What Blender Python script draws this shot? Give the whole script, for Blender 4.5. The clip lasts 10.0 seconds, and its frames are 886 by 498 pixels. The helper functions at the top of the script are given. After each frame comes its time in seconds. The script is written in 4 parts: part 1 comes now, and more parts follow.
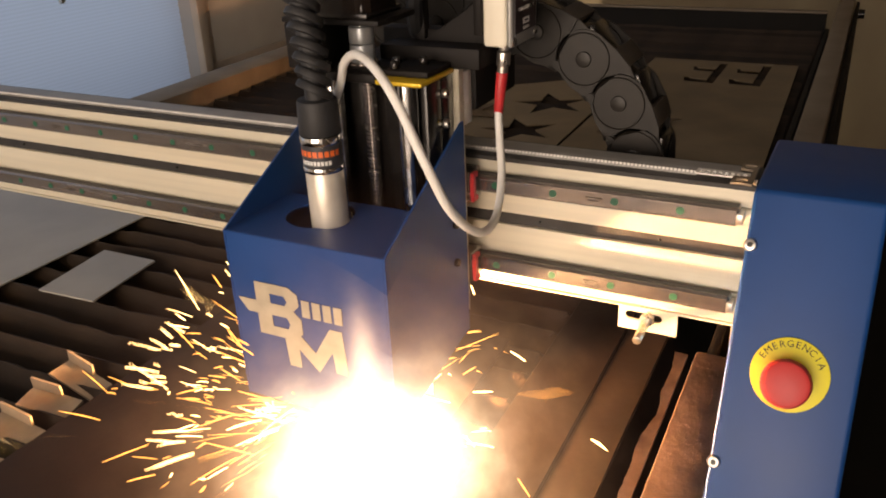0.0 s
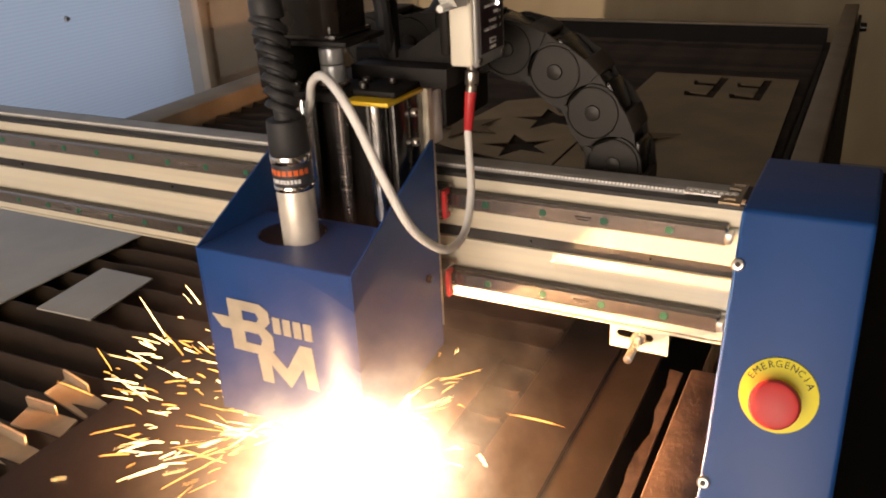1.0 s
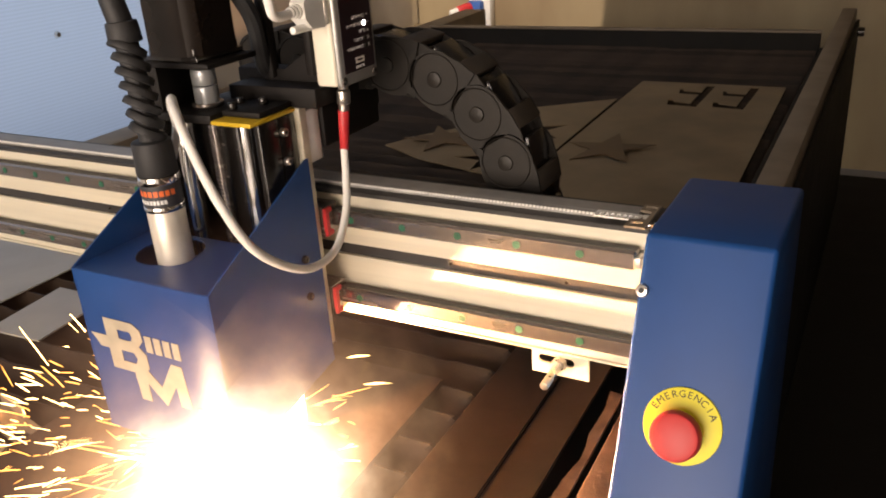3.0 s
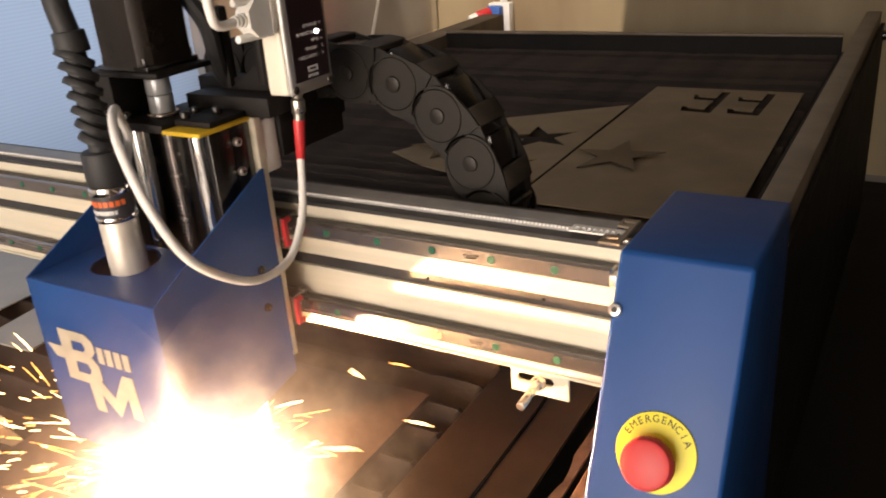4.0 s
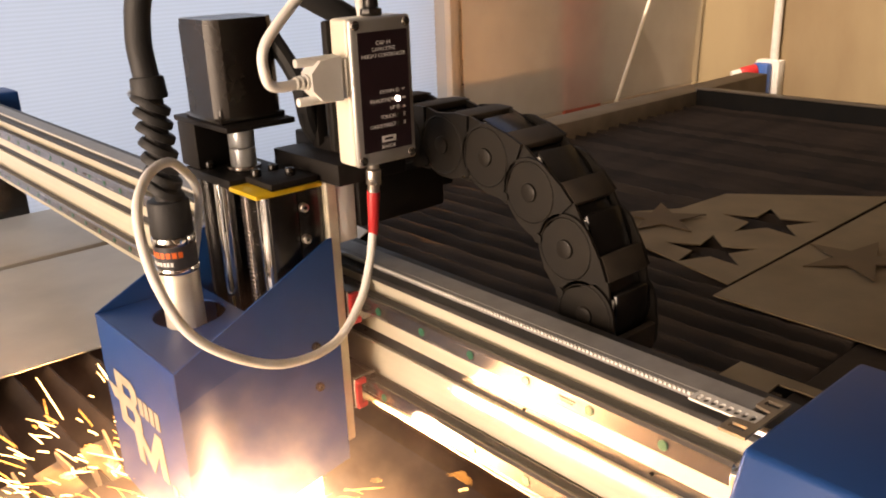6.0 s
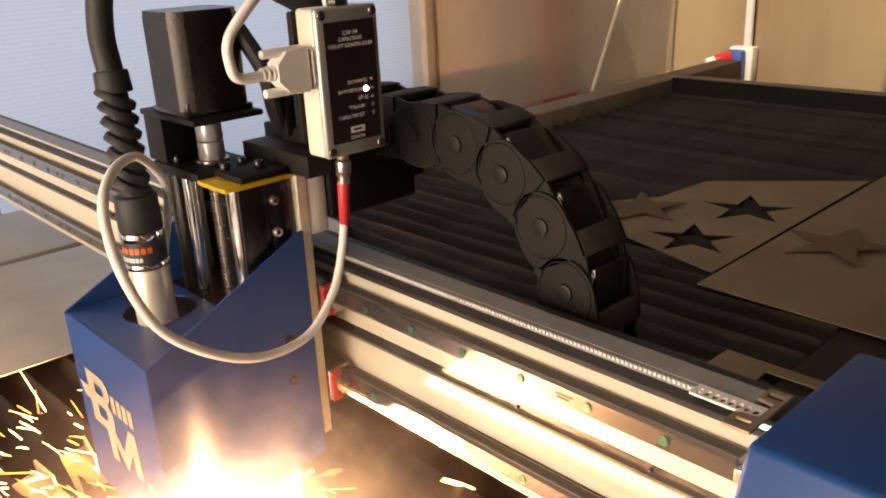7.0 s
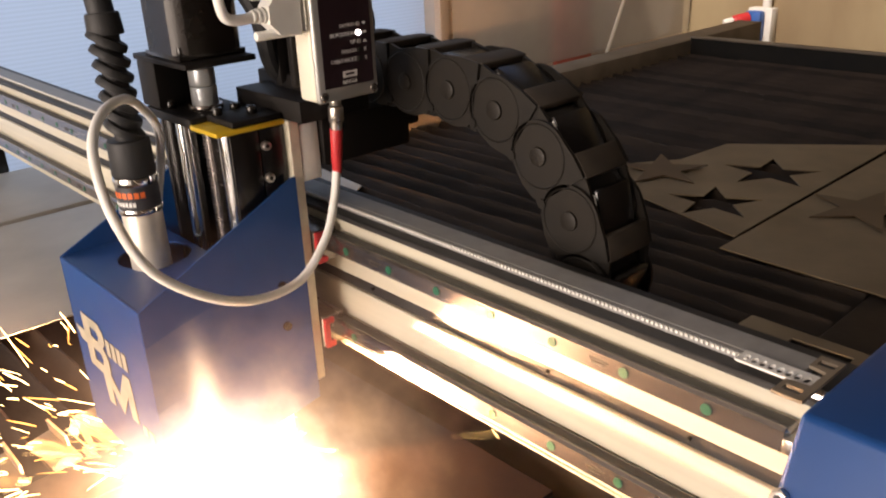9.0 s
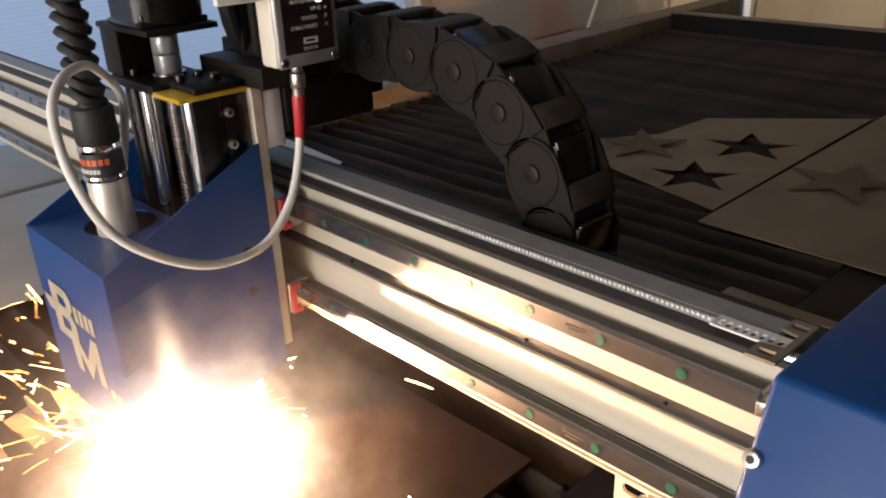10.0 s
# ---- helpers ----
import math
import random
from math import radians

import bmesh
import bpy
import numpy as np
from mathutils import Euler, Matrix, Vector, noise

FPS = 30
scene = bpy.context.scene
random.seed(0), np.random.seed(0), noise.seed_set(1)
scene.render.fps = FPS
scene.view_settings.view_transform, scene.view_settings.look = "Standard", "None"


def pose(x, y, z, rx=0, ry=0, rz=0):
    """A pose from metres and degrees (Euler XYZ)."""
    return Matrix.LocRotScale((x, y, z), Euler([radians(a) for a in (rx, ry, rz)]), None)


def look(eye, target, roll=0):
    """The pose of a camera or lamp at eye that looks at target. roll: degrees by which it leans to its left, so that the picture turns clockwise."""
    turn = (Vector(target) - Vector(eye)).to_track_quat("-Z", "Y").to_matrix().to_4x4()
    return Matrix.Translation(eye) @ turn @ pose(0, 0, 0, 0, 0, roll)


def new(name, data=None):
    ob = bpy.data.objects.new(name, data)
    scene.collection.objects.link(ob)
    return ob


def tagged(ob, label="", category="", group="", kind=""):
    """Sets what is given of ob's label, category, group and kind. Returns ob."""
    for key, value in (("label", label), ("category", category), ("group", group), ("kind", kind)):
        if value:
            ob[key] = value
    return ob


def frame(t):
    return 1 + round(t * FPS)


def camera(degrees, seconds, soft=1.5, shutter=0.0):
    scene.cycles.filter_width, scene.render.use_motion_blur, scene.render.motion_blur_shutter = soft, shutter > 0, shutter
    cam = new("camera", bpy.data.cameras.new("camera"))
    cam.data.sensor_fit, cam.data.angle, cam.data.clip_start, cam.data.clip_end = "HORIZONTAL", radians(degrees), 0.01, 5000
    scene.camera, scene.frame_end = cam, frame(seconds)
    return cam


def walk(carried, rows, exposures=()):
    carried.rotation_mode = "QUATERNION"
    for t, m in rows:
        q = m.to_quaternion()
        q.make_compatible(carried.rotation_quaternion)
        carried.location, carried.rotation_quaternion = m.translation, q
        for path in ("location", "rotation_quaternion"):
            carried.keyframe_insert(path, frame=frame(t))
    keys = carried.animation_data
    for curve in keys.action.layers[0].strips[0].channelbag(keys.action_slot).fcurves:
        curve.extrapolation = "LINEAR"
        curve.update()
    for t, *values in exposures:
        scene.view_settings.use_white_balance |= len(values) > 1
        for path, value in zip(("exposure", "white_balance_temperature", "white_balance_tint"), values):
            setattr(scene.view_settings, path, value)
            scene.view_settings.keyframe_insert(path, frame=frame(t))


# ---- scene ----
cam = camera(55.6, 10.0, soft=1.9, shutter=0.5)
PATH = [
    (0, (0.135, -0.711, 1.292), (-0.714, 0.894, 0.454), -2.6),
    (0.5, (0.139, -0.718, 1.298), (-0.721, 0.888, 0.475), -2.7),
    (1, (0.149, -0.702, 1.298), (-0.72, 0.907, 0.488), -3.0),
    (1.5, (0.163, -0.684, 1.296), (-0.697, 0.931, 0.487), -3.1),
    (2, (0.186, -0.667, 1.299), (-0.674, 0.949, 0.493), -3.4),
    (2.5, (0.206, -0.646, 1.302), (-0.671, 0.962, 0.5), -3.6),
    (4, (0.259, -0.59, 1.297), (-0.714, 0.974, 0.518), -4.6),
    (4.5, (0.236, -0.517, 1.289), (-0.721, 1.054, 0.503), -3.8),
    (4.7, (0.221, -0.481, 1.283), (-0.756, 1.084, 0.512), -3.3),
    (5, (0.213, -0.443, 1.296), (-0.896, 1.04, 0.541), -1.1),
    (5.2, (0.232, -0.424, 1.311), (-1.054, 0.926, 0.589), -1.0),
    (5.5, (0.267, -0.407, 1.308), (-1.174, 0.809, 0.641), -1.9),
    (7, (0.244, -0.4, 1.301), (-1.145, 0.861, 0.609), -2.8),
    (7.5, (0.24, -0.395, 1.3), (-1.141, 0.867, 0.592), -2.8),
    (8, (0.231, -0.394, 1.297), (-1.151, 0.858, 0.576), -2.6),
    (8.5, (0.223, -0.398, 1.295), (-1.162, 0.841, 0.554), -2.5),
    (9, (0.215, -0.395, 1.288), (-1.165, 0.83, 0.516), -2.5),
    (9.5, (0.216, -0.397, 1.277), (-1.144, 0.822, 0.463), -2.5),
    (10, (0.219, -0.394, 1.281), (-1.12, 0.846, 0.462), -2.4),
]
EXPOSURES = [(0, 0.56, 8000, 22), (1.0, 0.66, 7800, 21), (2.5, 0.92, 7700, 21), (4.0, 1.14, 7400, 20), (4.7, 1.32, 7200, 18), (5.0, 1.50, 7700, 20), (5.5, 1.55, 9000, 26), (7.0, 1.30, 8700, 25), (8.5, 1.26, 7700, 22), (9.4, 1.05, 7000, 20), (10, 0.78, 6500, 17)]
walk(cam, [(t, look(eye, target, roll)) for t, eye, target, roll in PATH], EXPOSURES)

# ---- world, daylight, exposure ----
world = bpy.data.worlds.new("world")
scene.world = world
world.use_nodes = True
wn = world.node_tree.nodes
sky = wn.new("ShaderNodeTexSky")
sky.sky_type, sky.sun_disc = "NISHITA", False
sky.sun_elevation, sky.sun_rotation = radians(50), radians(173)
world.node_tree.links.new(sky.outputs[0], wn["Background"].inputs[0])
wn["Background"].inputs[1].default_value = 0.12


def area(name, m, w, h, power, color):
    lamp = bpy.data.lights.new(name, "AREA")
    lamp.shape, lamp.size, lamp.size_y, lamp.energy, lamp.color = "RECTANGLE", w, h, power, color
    ob = new(name, lamp)
    ob.matrix_world = m
    return ob


sun = bpy.data.lights.new("sun", "SUN")
sun.energy, sun.angle, sun.color = 1.5, radians(0.6), (1, 0.93, 0.82)
new("sun", sun).matrix_world = look((0.9, -7.5, 9), (0, 0, 0))
area("daylight_panel", look((-2.42, 0.6, 1.55), (0, 0.6, 1.3)), 3.4, 1.9, 10.5, (0.70, 0.87, 1.0))
area("daylight_door", look((-0.2, -3.42, 1.35), (-0.1, 0, 1.1)), 2.3, 2.2, 70, (1.0, 0.94, 0.85))


# ---- materials ----
def mat(name, color, rough=0.5, metal=0.0, vary=0.15, scale=30.0, bump=0.1, bscale=200.0, tint=None, stretch=(1, 1, 1), coat=0.0, random_value=0.0, spec=0.5):
    m = bpy.data.materials.new(name)
    m.use_nodes = True
    nt = m.node_tree
    n, l = nt.nodes, nt.links
    b = n["Principled BSDF"]
    tc = n.new("ShaderNodeTexCoord")
    mp = n.new("ShaderNodeMapping")
    mp.inputs["Scale"].default_value = stretch
    l.new(tc.outputs["Object"], mp.inputs[0])
    n1 = n.new("ShaderNodeTexNoise")
    n1.inputs["Scale"].default_value, n1.inputs["Detail"].default_value = scale, 6
    n2 = n.new("ShaderNodeTexNoise")
    n2.inputs["Scale"].default_value, n2.inputs["Detail"].default_value = bscale, 3
    for k in (n1, n2):
        l.new(mp.outputs[0], k.inputs["Vector"])
    ramp = n.new("ShaderNodeValToRGB")
    c2 = tint or tuple(c * (1 - 2 * vary) for c in color)
    ramp.color_ramp.elements[0].position, ramp.color_ramp.elements[1].position = 0.32, 0.66
    ramp.color_ramp.elements[0].color, ramp.color_ramp.elements[1].color = (*c2, 1), (*color, 1)
    l.new(n1.outputs["Fac"], ramp.inputs[0])
    out = ramp.outputs[0]
    if random_value:
        oi = n.new("ShaderNodeObjectInfo")
        mr = n.new("ShaderNodeMapRange")
        mr.inputs["To Min"].default_value, mr.inputs["To Max"].default_value = 1 - random_value, 1 + random_value
        l.new(oi.outputs["Random"], mr.inputs[0])
        hs = n.new("ShaderNodeHueSaturation")
        l.new(mr.outputs[0], hs.inputs["Value"])
        l.new(out, hs.inputs["Color"])
        out = hs.outputs[0]
    l.new(out, b.inputs["Base Color"])
    rr = n.new("ShaderNodeMapRange")
    rr.inputs["To Min"].default_value, rr.inputs["To Max"].default_value = max(0.02, rough * 0.8), min(1, rough * 1.25)
    l.new(n1.outputs["Fac"], rr.inputs[0])
    l.new(rr.outputs[0], b.inputs["Roughness"])
    b.inputs["Metallic"].default_value = metal
    b.inputs["Coat Weight"].default_value = coat
    b.inputs["Specular IOR Level"].default_value = spec
    if bump:
        bp = n.new("ShaderNodeBump")
        bp.inputs["Strength"].default_value, bp.inputs["Distance"].default_value = bump, 0.001
        l.new(n2.outputs["Fac"], bp.inputs["Height"])
        l.new(bp.outputs[0], b.inputs["Normal"])
    return m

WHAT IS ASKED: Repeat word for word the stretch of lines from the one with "what is given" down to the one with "keys = carried.animation_data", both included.

PROBLEM SOLUTION:
    """Sets what is given of ob's label, category, group and kind. Returns ob."""
    for key, value in (("label", label), ("category", category), ("group", group), ("kind", kind)):
        if value:
            ob[key] = value
    return ob


def frame(t):
    return 1 + round(t * FPS)


def camera(degrees, seconds, soft=1.5, shutter=0.0):
    scene.cycles.filter_width, scene.render.use_motion_blur, scene.render.motion_blur_shutter = soft, shutter > 0, shutter
    cam = new("camera", bpy.data.cameras.new("camera"))
    cam.data.sensor_fit, cam.data.angle, cam.data.clip_start, cam.data.clip_end = "HORIZONTAL", radians(degrees), 0.01, 5000
    scene.camera, scene.frame_end = cam, frame(seconds)
    return cam


def walk(carried, rows, exposures=()):
    carried.rotation_mode = "QUATERNION"
    for t, m in rows:
        q = m.to_quaternion()
        q.make_compatible(carried.rotation_quaternion)
        carried.location, carried.rotation_quaternion = m.translation, q
        for path in ("location", "rotation_quaternion"):
            carried.keyframe_insert(path, frame=frame(t))
    keys = carried.animation_data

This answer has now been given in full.